Oireachtas Joint and Select Committees
Wednesday, 19 June 2024
Committee on Budgetary Oversight
Fiscal Assessment Report: Irish Fiscal Advisory Council
5:30 pm
Professor Michael McMahon:
We may have to get back to Deputy Doherty on the exact number. We are looking at a big table of numbers and trying to add up many of the columns ourselves and we might not do it on the spot. We have had discussions with Deputy Doherty previously about the difference between the standstill and the existing level of service. Weirdly, I am going to say I do not disagree with departmental colleagues who might say it is a policy choice.

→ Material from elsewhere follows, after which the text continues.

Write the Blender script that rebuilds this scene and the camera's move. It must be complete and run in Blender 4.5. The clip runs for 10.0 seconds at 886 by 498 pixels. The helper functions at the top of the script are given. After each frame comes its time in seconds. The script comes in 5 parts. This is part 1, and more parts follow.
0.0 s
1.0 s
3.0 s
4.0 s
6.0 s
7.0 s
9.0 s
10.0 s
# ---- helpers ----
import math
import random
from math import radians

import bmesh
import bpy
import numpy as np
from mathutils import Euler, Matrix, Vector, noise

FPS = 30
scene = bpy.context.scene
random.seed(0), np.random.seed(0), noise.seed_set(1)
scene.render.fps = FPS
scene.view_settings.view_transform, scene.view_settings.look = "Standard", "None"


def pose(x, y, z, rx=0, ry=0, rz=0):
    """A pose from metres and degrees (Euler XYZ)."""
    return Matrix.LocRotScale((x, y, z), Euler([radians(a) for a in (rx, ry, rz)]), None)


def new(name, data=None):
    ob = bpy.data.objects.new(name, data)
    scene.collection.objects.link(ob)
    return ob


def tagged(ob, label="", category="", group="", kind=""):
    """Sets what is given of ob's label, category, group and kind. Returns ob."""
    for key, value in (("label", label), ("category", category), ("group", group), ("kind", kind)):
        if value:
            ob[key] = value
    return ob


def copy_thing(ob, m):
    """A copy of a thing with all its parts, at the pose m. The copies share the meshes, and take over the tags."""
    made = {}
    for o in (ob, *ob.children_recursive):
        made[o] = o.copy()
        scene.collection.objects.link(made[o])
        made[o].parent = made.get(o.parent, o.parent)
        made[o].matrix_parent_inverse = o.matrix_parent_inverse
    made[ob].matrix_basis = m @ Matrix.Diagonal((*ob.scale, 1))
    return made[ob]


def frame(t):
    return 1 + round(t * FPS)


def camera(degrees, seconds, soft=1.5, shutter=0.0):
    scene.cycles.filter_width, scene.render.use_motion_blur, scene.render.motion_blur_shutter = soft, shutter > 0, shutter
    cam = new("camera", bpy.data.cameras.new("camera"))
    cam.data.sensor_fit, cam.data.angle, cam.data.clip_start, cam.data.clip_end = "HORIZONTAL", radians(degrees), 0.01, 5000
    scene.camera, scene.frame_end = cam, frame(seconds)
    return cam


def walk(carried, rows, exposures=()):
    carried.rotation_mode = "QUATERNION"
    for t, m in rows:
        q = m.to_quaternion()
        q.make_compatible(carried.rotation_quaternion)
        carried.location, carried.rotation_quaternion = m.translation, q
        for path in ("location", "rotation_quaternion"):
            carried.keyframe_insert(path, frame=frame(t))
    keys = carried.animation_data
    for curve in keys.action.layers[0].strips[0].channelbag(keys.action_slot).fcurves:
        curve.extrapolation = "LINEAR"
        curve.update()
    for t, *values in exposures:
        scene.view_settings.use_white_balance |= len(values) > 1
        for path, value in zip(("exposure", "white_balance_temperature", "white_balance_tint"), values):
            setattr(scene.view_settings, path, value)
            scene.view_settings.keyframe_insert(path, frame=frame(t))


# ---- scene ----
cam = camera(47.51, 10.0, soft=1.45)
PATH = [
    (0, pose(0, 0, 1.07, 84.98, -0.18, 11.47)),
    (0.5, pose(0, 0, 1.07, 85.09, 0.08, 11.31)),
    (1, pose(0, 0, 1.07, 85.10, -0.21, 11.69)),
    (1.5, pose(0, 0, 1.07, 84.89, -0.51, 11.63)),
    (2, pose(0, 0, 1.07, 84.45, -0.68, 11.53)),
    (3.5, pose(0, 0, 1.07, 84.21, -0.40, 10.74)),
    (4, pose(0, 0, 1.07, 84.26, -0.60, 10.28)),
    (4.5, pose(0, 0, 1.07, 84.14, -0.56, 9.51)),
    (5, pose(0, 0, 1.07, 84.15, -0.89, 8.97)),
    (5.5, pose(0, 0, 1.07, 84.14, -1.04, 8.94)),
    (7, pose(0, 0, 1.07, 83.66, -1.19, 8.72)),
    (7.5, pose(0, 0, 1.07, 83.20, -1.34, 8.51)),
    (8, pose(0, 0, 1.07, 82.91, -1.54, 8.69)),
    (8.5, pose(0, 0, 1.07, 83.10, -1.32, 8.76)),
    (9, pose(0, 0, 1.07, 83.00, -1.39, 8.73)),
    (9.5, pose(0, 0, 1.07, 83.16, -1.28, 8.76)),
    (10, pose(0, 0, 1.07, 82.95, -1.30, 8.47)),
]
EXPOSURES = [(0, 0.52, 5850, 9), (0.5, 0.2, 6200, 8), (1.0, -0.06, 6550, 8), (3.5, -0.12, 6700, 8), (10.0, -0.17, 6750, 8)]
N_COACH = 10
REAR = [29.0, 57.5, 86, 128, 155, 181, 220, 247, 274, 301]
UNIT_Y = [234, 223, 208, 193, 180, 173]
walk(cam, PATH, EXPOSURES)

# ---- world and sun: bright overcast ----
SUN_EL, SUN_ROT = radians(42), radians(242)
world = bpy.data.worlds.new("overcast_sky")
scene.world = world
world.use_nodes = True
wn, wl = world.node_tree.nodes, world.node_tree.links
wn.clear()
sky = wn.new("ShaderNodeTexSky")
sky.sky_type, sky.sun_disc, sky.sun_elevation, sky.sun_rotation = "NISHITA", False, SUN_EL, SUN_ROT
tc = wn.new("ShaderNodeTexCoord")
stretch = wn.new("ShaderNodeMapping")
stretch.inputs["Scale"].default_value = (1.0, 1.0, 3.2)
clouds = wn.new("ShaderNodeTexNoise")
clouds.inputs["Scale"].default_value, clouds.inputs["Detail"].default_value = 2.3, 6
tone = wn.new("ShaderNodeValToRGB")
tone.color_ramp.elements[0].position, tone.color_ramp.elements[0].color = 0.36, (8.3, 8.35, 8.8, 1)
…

We are not saying the standstill is the policy that anyone should pursue. It is a hypothetical. Were the decision to be made to maintain the value of public services and the value of transfers and social welfare payments, adjusting for these costs and recognising the population evolves and there will be more people in retirement, when we do these calculations this is how we come up to the standstill. It is a benchmark against which to compare. Is it a policy choice? Absolutely. It is a policy choice to make these decisions. All we are saying is that at the time when an ageing population is having an evident effect on the cost of the existing level of service or the standstill, along with the fact we know there are higher wage settlements and prices are increasing, maintaining the standstill is more expensive. In this case, as we pointed out, it exceeded the amount that would be allowed under the pure 5% growth rule. If we want to maintain this as a policy choice and stick to a net 5% level of expenditure growth, we would have to raise revenue somewhere.